I was hoping someone could clear this up for me: how would a line integral be represted graphically? I've always liked calculus because it's easy to visualize (almost all the problems have graphs associated with them) - but I don't quite get how to visualize a line integral. Or is it a concept that can't be easily visualized?

any help would, well.. help. :redface:

I've also been pondering something my teacher brought up last week:
Let's say the line integral of f(x,y,z) over a curve C is equal to zero, then would it have to be true that f(x,y,z) = 0 on C?

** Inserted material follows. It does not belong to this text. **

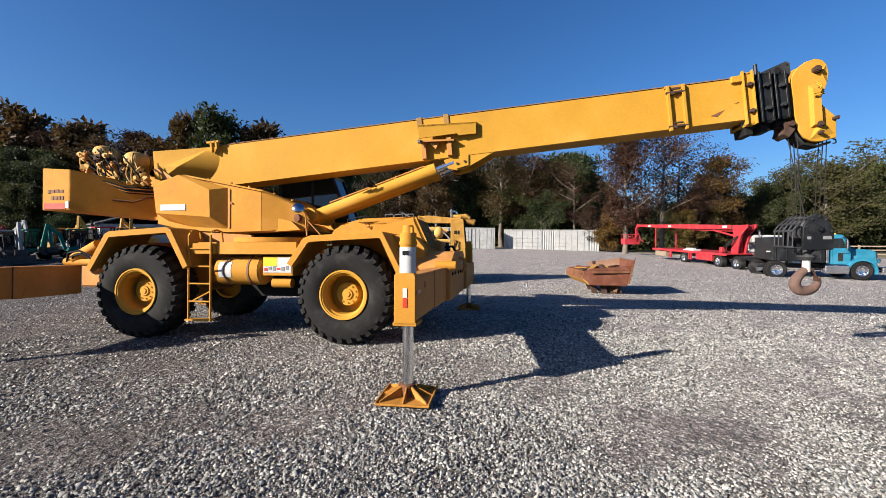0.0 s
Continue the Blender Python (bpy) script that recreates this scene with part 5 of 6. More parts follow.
# ---- red boom truck ----
RT = pose(18.07, 38.78, G(18.6, 32) - 0.04, 0.5, 0.4, -81.5) @ Matrix.Scale(1.04, 4)
rt = thing("bucket_truck", "red flatbed truck with a folded red boom and work basket", "truck", RT)
bm = B()
box(bm, 1.4, 11.8, -1.2, 1.2, 1.0, 1.07, 0.01)
box(bm, 1.4, 11.8, -1.24, -1.18, 0.92, 1.09, 0.01)
part("flatbed", bm, RED, rt)
bm = B()
box(bm, 1.2, 13.8, -0.45, 0.45, 0.65, 0.92, 0.02)
part("chassis", bm, BLACK_PAINT, rt)
for x in (6.5, 10.85, 12.75):
    truck_wheel(rt, x, -1.02, 0.48, 0.4)
    truck_wheel(rt, x, 1.02, 0.48, 0.4)
bm = B()
box(bm, 1.9, 3.7, -1.22, -0.7, 0.42, 0.86, 0.03)
part("side_box", bm, WOOD, rt, "weathered tan tool box")
bm = B()
box(bm, 8.2, 10.2, -1.24, -0.7, 0.46, 0.92, 0.03)
part("side_box", bm, RED, rt)
for x in (7.2, 7.5, 4.3, 4.5):
    bm = B()
    box(bm, x, x + 0.09, -1.22, -1.12, 0.40, 0.95)
    part("outrigger_leg", bm, RED, rt)
bm = B()
box(bm, 5.9, 7.4, -0.9, -0.3, 1.07, 1.17, 0.02)
box(bm, 6.1, 6.9, -0.8, -0.4, 1.17, 1.27, 0.02)
part("outrigger_pads", bm, OFFWHITE, rt)
bm = B()
box(bm, 1.42, 1.50, -1.0, -0.92, 1.07, 2.95, 0.01)
box(bm, 1.42, 1.50, 0.92, 1.0, 1.07, 2.95, 0.01)
box(bm, 1.42, 1.50, -1.0, 1.0, 2.92, 2.99, 0.01)
part("boom_rest", bm, RED, rt)
bm = B()
prism(bm, [(-4.2, 3.10), (-4.2, 3.34), (5.0, 3.22), (12.4, 3.04), (12.4, 2.74), (5.0, 2.86)], -0.20, 0.20, "y", 0.015)
lb = part("lower_boom", bm, RED, rt)
for x in (-1.6, 2.2, 9.8):
    bm = B()
    z = 3.28 - 0.017 * x
    box(bm, x, x + 0.5, -0.206, -0.198, z - 0.24, z - 0.06)
    part("label", bm, OFFWHITE, lb, "pale sticker on the boom")
bm = B()
prism(bm, [(5.4, 2.72), (5.4, 2.84), (11.4, 2.74), (11.4, 2.58)], 0.0, 0.30, "y", 0.015)
part("upper_boom", bm, RED, rt)
bm = B()
cyl(bm, (8.6, -0.1, 2.72), (11.5, -0.1, 2.2), 0.07, seg=10)
part("boom_cylinder", bm, RED, rt)
bm = B()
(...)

Thank you! I eagerly await a response. :biggrin:

[ReyChiquito]

its easier to visualize it with physics... think of it in terms of Work done under a force. On the other q, you mean for ALL C's?, because if C is closed, then is not necesarily true, think of it in terms of the work done :)

[HallsofIvy]

No, the fact that the line integral of f over a curve is 0 does NOT mean that the function must be identically 0 for two reasons:

First it is possible that f is positive on part of the curve and negative on another part so that the two parts cancel.
Also, knowing the integral on a particular curve only gives you information about f ON THAT CURVE. Even if f were 0 on the curve itself, it might be non-zero elsewhere.

[optinyx]

okay, I think I understand now. thinking of it in terms of work done makes it easier, like in physics.. when you push a block ten feet in one direction and then ten feet back to where you started, they say the total work done was zero because the total distance was zero. Or am I completely off my rocker? (it's been a while since general physics).

If I understand though, then that's what hallsofivy was saying right? - about it being positive on one part and negative on the other? I think I get it.

Could anyone give me an example function, f(x,y,z), and a curve where this would be the case?

Thank you for all the help.

[Warr]

okay, I think I understand now. thinking of it in terms of work done makes it easier, like in physics.. when you push a block ten feet in one direction and then ten feet back to where you started, they say the total work done was zero because the total distance was zero. Or am I completely off my rocker? (it's been a while since general physics).

displacement*

[matt grime]

try to stop thinking visually, it doesn't help in the real world, or the world of mathematics, just work with the definitions.